Römische Küche

Unser Wissen über die alten Römer ist meist recht tot: die vertrackten, mit schwierigsten Grammatikfallen gespickten Texte in einer toten Sprache und die zweifellos eindrucksvollen Monumente aus toten Steinen. Viel lebendiger wird eine Kultur, wenn man sie nicht nur studiert, sondern auch probiert: in Form ihrer Küche und ihrer Ess- und Trinkgewohnheiten. Wie schmeckt eine römische Fischpfanne oder ein antiker Eintopf? Günther E. Thüry, Wissenschaftler und Gourmet, dessen Erfahrungen aus antiken Müllhalden stammen, und Erwin M. Ruprechtsberger, der rührige Archäologe des Linzer Stadtmuseums Nordico, haben daher eine kleine Ausstellung über römische Küche an der Donau zusammengestellt, die noch bis 9. September geöffnet ist und die in dem vom Unterzeichneten geleiteten Forum Geschichte Oberösterreich bis auf weiteres auch im Internet besucht werden kann.
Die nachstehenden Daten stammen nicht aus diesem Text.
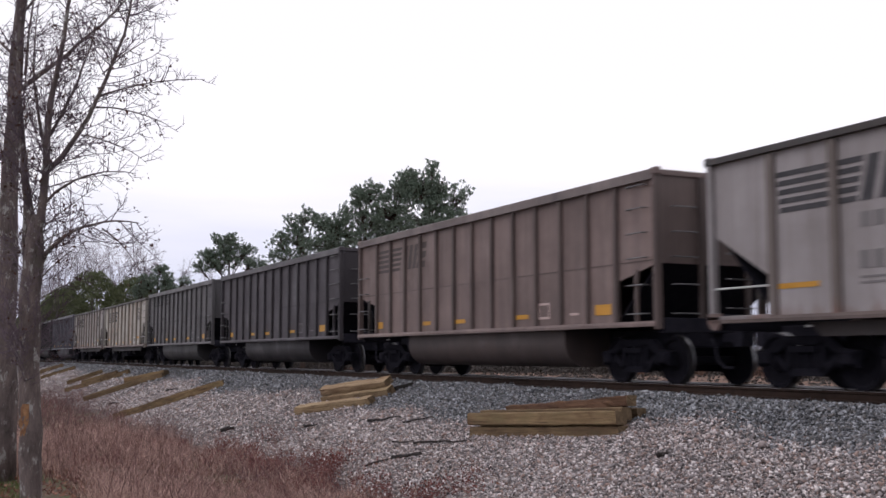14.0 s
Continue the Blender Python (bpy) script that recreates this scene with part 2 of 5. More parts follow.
def lathe(bm, profile, sides=28, mats=None):
    """A profile of (y, radius), turned about the y axis."""
    rings = [[bm.verts.new((r * math.cos(2 * math.pi * k / sides), y, r * math.sin(2 * math.pi * k / sides)))
              for k in range(sides)] for y, r in profile]
    for j, (r0, r1) in enumerate(zip(rings, rings[1:])):
        for k in range(sides):
            f = bm.faces.new((r0[k], r0[(k + 1) % sides], r1[(k + 1) % sides], r1[k]))
            if mats:
                f.material_index = mats[j]
    return bm


def empty(name, label="", category="", group="", kind="", m=None):
    ob = new(name)
    ob.empty_display_size = 0.3
    if m is not None:
        ob.matrix_basis = m
    return tagged(ob, label, category, group, kind)


def mesh_from(name, verts, faces, mat):
    me = bpy.data.meshes.new(name)
    me.from_pydata(verts, [], faces)
    for mt in (mat if isinstance(mat, (list, tuple)) else [mat]):
        me.materials.append(mt)
    me.update()
    return me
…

Was an der Donau in den ersten nach- christlichen Jahrhunderten passiert ist, erleben wir heute in vielfacher Hinsicht: Die mediterrane Küche dringt in den Donauraum, vor 2000 Jahren und heute wieder: damals Fischsaucen und viele andere neue Produkte, heute Pizzalokale und Spaghetterias. Es ist eine fremde Welt, die sich in den damaligen Geschmacksvorlieben auftut: Ob Essen im Liegen wirklich bequem war, oder ob das „garum“ und das „allec“, die stark salzhaltigen Würzsaucen der Römer aus Fischabfällen, tatsächlich so penetrant stanken: sie wurden jedenfalls wie heute Ketchup in großen Massen fabriksmäßig erzeugt und über weite Strecken von Italien an die Donau transportiert, ebenso lebende Austern, eingelegte Makrelen, Olivenöl, Südfrüchte und sogar indischer Pfeffer. Es ist sehr viel, das wird rasch klar, von dem, was wir heute schätzen, von den alten Römern an die Donau gebracht worden: ob Basilikum, Knoblauch, Bohnenkraut, Koriander, Dille, Melisse, Fenchel, Petersilie, Gartenkerbel, Raute, Thymian oder Sauerampfer, ebenso wie Esskastanien, Maulbeeren, Honigmelonen, Pfirsiche, Walnüsse und Mandeln.

Kochbücher und Gourmetführer haben sich aus der Antike in gar nicht so geringer Zahl erhalten. Ob uns das, was sie empfehlen, auch schmecken würde, ist eines Versuches wert. „E pluribus unum“, „Aus Vielen Eines“ war ein rustikales römisches Knoblauchgericht, das auch in einem pseudovergilischen Gedicht gefeiert wird und bis heute als Motto im Staatswappen der USA präsent ist. Wer wagemutig genug ist, einmal provinzialrömisch zu kochen, für den halten die Ausstellungsmacher ein viergängiges Menü samt Rezeptur im Internet bereit: Pinienkernmus an weichen Eiern, Pfefferbirnen, Schinken im Teigmantel, Früchteplatte. Klingt recht gut. Also Guten Appetit!

Roman Sandgruber

Aus der Serie "Alltagsdinge". Oberösterreichische Nachrichten, 1. September 2007, 31.